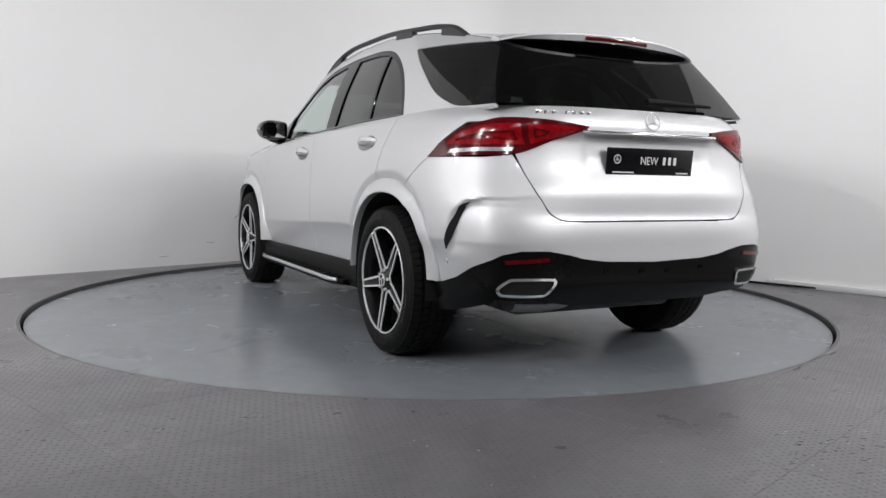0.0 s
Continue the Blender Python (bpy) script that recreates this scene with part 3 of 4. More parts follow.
def build_car():
    car = new("car")
    tagged(car, "silver five-door sport utility car with black trim on the turntable", "car")
    FL, RL = 0.525, 0.525

    # near-black shell added inside, so the gaps between panels read as shaded
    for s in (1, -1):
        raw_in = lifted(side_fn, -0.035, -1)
        sheet("inner_side", raw_in, ring([(-2.0, 1.2)] + [(-1.97, 0.84)] + arch(-HUBX, 0.47)[::-1] + [(-1.0, 0.42), (1.0, 0.42)] + arch(HUBX, 0.47)[::-1] + [(1.96, 0.85), (1.9, 0.98), (1.0, 1.12)], range(80)), LINER_SHADE, car, h=0.05, thick=0, sign=-1, side=s)

    for s in (1, -1):
        # front wing
        door_f = [(0.902, 1.12), (0.915, 1.05), (0.930, 0.93), (0.932, 0.78), (0.922, 0.60), (0.895, 0.45), (0.880, 0.382)]
        top = [(x, float(shoulder(x)) - 0.004) for x in np.linspace(1.95, 0.93, 12)]
        fa = arch(HUBX, FL, 2.2, 0.98, math.pi)
        wing = np.array([(1.830, 0.846), (1.893, 0.893), (1.885, 0.909), (1.862, 0.933), (1.868, 0.946), (1.885, 0.957), (1.92, 0.969)] + top + door_f + fa[::-1])
        sheet("front_wing", side_fn, inset(wing, 0.0012), PAINT, car, h=0.011, sign=-1, side=s)
        # added dark bead: the shade in the bonnet's shut line, no real part
        strip("bonnet_seal", side_fn, [(x, float(shoulder(x)) - 0.001) for x in np.linspace(1.94, 1.06, 30)], LINER_SHADE, car, 0.0036, 0.0012, -1, s)
        # front door
        lip = 0.395
        belt = [(x, float(shoulder(x)) - 0.004) for x in np.linspace(0.895, -0.255, 10)]
        split = [(-0.262, 1.19), (-0.252, 1.11), (-0.232, 0.95), (-0.224, 0.80), (-0.224, 0.60), (-0.229, 0.45), (-0.236, 0.388)]
        o = np.array(belt + split[1:] + [(0.877, 0.372)] + [(x - 0.0015, z) for x, z in door_f[-2::-1]])
        fd = sheet("front_door", side_fn, inset(o, 0.0012), PAINT, car, holes=(cup_hole(-0.035, 1.060),), h=0.010, sign=-1, side=s, label="silver front door")
        # rear door
        belt = [(x, float(shoulder(x)) - 0.004) for x in np.linspace(-0.264, -1.412, 9)]
        rear = [(-1.408, 1.13), (-1.388, 1.02), (-1.354, 0.93), (-1.335, 0.882)]
        ra = arch(-HUBX, RL, 2.2, 0.0, math.pi)
        ra_f = [p for p in ra if p[0] > -1.331]
        o = np.array(belt + rear + ra_f[::-1] + [(-0.975, 0.402), (-0.2375, 0.388)] + [(x - 0.0015, z) for x, z in split[-2:0:-1]])
        rd = sheet("rear_door", side_fn, inset(o, 0.0012), PAINT, car, holes=(cup_hole(-1.145, 1.098),), h=0.010, sign=-1, side=s, label="silver rear door")
        # quarter panel
        ra_r = [p for p in arch(-HUBX, RL, 2.2, 0.0, 2.3) if -1.69 < p[0] < -1.341]
        topq = [(x, float(shoulder(x)) - 0.002) for x in np.linspace(-1.415, -2.27, 8)]
        o = np.array([(-1.337, 0.882), (-1.356, 0.93), (-1.390, 1.02), (-1.410, 1.13)] + topq + [(-2.30, 1.17), (-2.10, 1.165), (-1.975, 1.07), (-1.930, 1.012), (-1.763, 0.901), (-1.70, 0.866)] + ra_r[::-1])
        sheet("quarter_panel", side_fn, inset(o, 0.0012), PAINT, car, h=0.011, sign=-1, side=s)
        # wheel arch flares
        for xw, foot in ((HUBX, 0.40), (-HUBX, 0.415)):
            flare(car, xw, s, foot)
        # sill and running board
        sill(car, s)
        handles(fd, s, -0.035, 1.060)
        handles(rd, s, -1.145, 1.098)

    hood = grid("bonnet", hood_fn, 0.0, 1.0, -0.996, 0.996, 70, 240, PAINT, car, "silver bonnet with two ridges", -1)
    # black cowl between bonnet and windscreen
    def cowl_fn(P):
        z = np.zeros(len(P))
        a = hood_fn(np.stack([z, P[:, 1]], 1)) - [0, 0, 0.004]
        b = screen_fn(np.stack([z, P[:, 1]], 1))
        return a + (b - a) * P[:, :1]

    for s in (1, -1):
        # body-coloured foot of the windscreen pillar, over the wing
        def foot_fn(P, s=s):
            x = P[:, 0]
            a = side_fn(np.stack([x, shoulder(x) - 0.005], 1))
            b = cab_fn(np.stack([x, shoulder(x) + 0.014 + 0.040 * np.clip((x - 0.905) / 0.06, 0, 1)], 1)) + [0, 0.0015, 0]
            X = a + (b - a) * P[:, 1:]
            return X * [1, s, 1]

        grid("pillar_foot", foot_fn, 1.04, 0.905, 0.0, 1.0, 8, 3, PAINT, car, "", s)
    grid("cowl", cowl_fn, 0.0, 1.0, -0.86, 0.86, 4, 40, TRIM, car, "", -1)
    for s in (1, -1):
        grid("cowl_corner", cowl_fn, 0.03, 1.0, s * 0.995, s * 0.86, 4, 8, PAINT, car, "", s)
    cabin(car)
    front_end(car)
    rear_end(car)
    for s in (1, -1):
        mirror(car, s)
        rail(car, s)
    for xw in (HUBX, -HUBX):
        for s in (1, -1):
            wheel(car, xw, s, 16.0 if xw > 0 else 43.3)
    underbody(car)
    sensors(car)
    return car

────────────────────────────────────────

* **Task**: Repeat the listing verbatim. Skip the pictures.

* **Solution**:
0.0 s
Continue the Blender Python (bpy) script that recreates this scene with part 3 of 4. More parts follow.
def build_car():
    car = new("car")
    tagged(car, "silver five-door sport utility car with black trim on the turntable", "car")
    FL, RL = 0.525, 0.525

    # near-black shell added inside, so the gaps between panels read as shaded
    for s in (1, -1):
        raw_in = lifted(side_fn, -0.035, -1)
        sheet("inner_side", raw_in, ring([(-2.0, 1.2)] + [(-1.97, 0.84)] + arch(-HUBX, 0.47)[::-1] + [(-1.0, 0.42), (1.0, 0.42)] + arch(HUBX, 0.47)[::-1] + [(1.96, 0.85), (1.9, 0.98), (1.0, 1.12)], range(80)), LINER_SHADE, car, h=0.05, thick=0, sign=-1, side=s)

    for s in (1, -1):
        # front wing
        door_f = [(0.902, 1.12), (0.915, 1.05), (0.930, 0.93), (0.932, 0.78), (0.922, 0.60), (0.895, 0.45), (0.880, 0.382)]
        top = [(x, float(shoulder(x)) - 0.004) for x in np.linspace(1.95, 0.93, 12)]
        fa = arch(HUBX, FL, 2.2, 0.98, math.pi)
        wing = np.array([(1.830, 0.846), (1.893, 0.893), (1.885, 0.909), (1.862, 0.933), (1.868, 0.946), (1.885, 0.957), (1.92, 0.969)] + top + door_f + fa[::-1])
        sheet("front_wing", side_fn, inset(wing, 0.0012), PAINT, car, h=0.011, sign=-1, side=s)
        # added dark bead: the shade in the bonnet's shut line, no real part
        strip("bonnet_seal", side_fn, [(x, float(shoulder(x)) - 0.001) for x in np.linspace(1.94, 1.06, 30)], LINER_SHADE, car, 0.0036, 0.0012, -1, s)
        # front door
        lip = 0.395
        belt = [(x, float(shoulder(x)) - 0.004) for x in np.linspace(0.895, -0.255, 10)]
        split = [(-0.262, 1.19), (-0.252, 1.11), (-0.232, 0.95), (-0.224, 0.80), (-0.224, 0.60), (-0.229, 0.45), (-0.236, 0.388)]
        o = np.array(belt + split[1:] + [(0.877, 0.372)] + [(x - 0.0015, z) for x, z in door_f[-2::-1]])
        fd = sheet("front_door", side_fn, inset(o, 0.0012), PAINT, car, holes=(cup_hole(-0.035, 1.060),), h=0.010, sign=-1, side=s, label="silver front door")
        # rear door
        belt = [(x, float(shoulder(x)) - 0.004) for x in np.linspace(-0.264, -1.412, 9)]
        rear = [(-1.408, 1.13), (-1.388, 1.02), (-1.354, 0.93), (-1.335, 0.882)]
        ra = arch(-HUBX, RL, 2.2, 0.0, math.pi)
        ra_f = [p for p in ra if p[0] > -1.331]
        o = np.array(belt + rear + ra_f[::-1] + [(-0.975, 0.402), (-0.2375, 0.388)] + [(x - 0.0015, z) for x, z in split[-2:0:-1]])
        rd = sheet("rear_door", side_fn, inset(o, 0.0012), PAINT, car, holes=(cup_hole(-1.145, 1.098),), h=0.010, sign=-1, side=s, label="silver rear door")
        # quarter panel
        ra_r = [p for p in arch(-HUBX, RL, 2.2, 0.0, 2.3) if -1.69 < p[0] < -1.341]
        topq = [(x, float(shoulder(x)) - 0.002) for x in np.linspace(-1.415, -2.27, 8)]
        o = np.array([(-1.337, 0.882), (-1.356, 0.93), (-1.390, 1.02), (-1.410, 1.13)] + topq + [(-2.30, 1.17), (-2.10, 1.165), (-1.975, 1.07), (-1.930, 1.012), (-1.763, 0.901), (-1.70, 0.866)] + ra_r[::-1])
        sheet("quarter_panel", side_fn, inset(o, 0.0012), PAINT, car, h=0.011, sign=-1, side=s)
        # wheel arch flares
        for xw, foot in ((HUBX, 0.40), (-HUBX, 0.415)):
            flare(car, xw, s, foot)
        # sill and running board
        sill(car, s)
        handles(fd, s, -0.035, 1.060)
        handles(rd, s, -1.145, 1.098)

    hood = grid("bonnet", hood_fn, 0.0, 1.0, -0.996, 0.996, 70, 240, PAINT, car, "silver bonnet with two ridges", -1)
    # black cowl between bonnet and windscreen
    def cowl_fn(P):
        z = np.zeros(len(P))
        a = hood_fn(np.stack([z, P[:, 1]], 1)) - [0, 0, 0.004]
        b = screen_fn(np.stack([z, P[:, 1]], 1))
        return a + (b - a) * P[:, :1]

    for s in (1, -1):
        # body-coloured foot of the windscreen pillar, over the wing
        def foot_fn(P, s=s):
            x = P[:, 0]
            a = side_fn(np.stack([x, shoulder(x) - 0.005], 1))
            b = cab_fn(np.stack([x, shoulder(x) + 0.014 + 0.040 * np.clip((x - 0.905) / 0.06, 0, 1)], 1)) + [0, 0.0015, 0]
            X = a + (b - a) * P[:, 1:]
            return X * [1, s, 1]

        grid("pillar_foot", foot_fn, 1.04, 0.905, 0.0, 1.0, 8, 3, PAINT, car, "", s)
    grid("cowl", cowl_fn, 0.0, 1.0, -0.86, 0.86, 4, 40, TRIM, car, "", -1)
    for s in (1, -1):
        grid("cowl_corner", cowl_fn, 0.03, 1.0, s * 0.995, s * 0.86, 4, 8, PAINT, car, "", s)
    cabin(car)
    front_end(car)
    rear_end(car)
    for s in (1, -1):
        mirror(car, s)
        rail(car, s)
    for xw in (HUBX, -HUBX):
        for s in (1, -1):
            wheel(car, xw, s, 16.0 if xw > 0 else 43.3)
    underbody(car)
    sensors(car)
    return car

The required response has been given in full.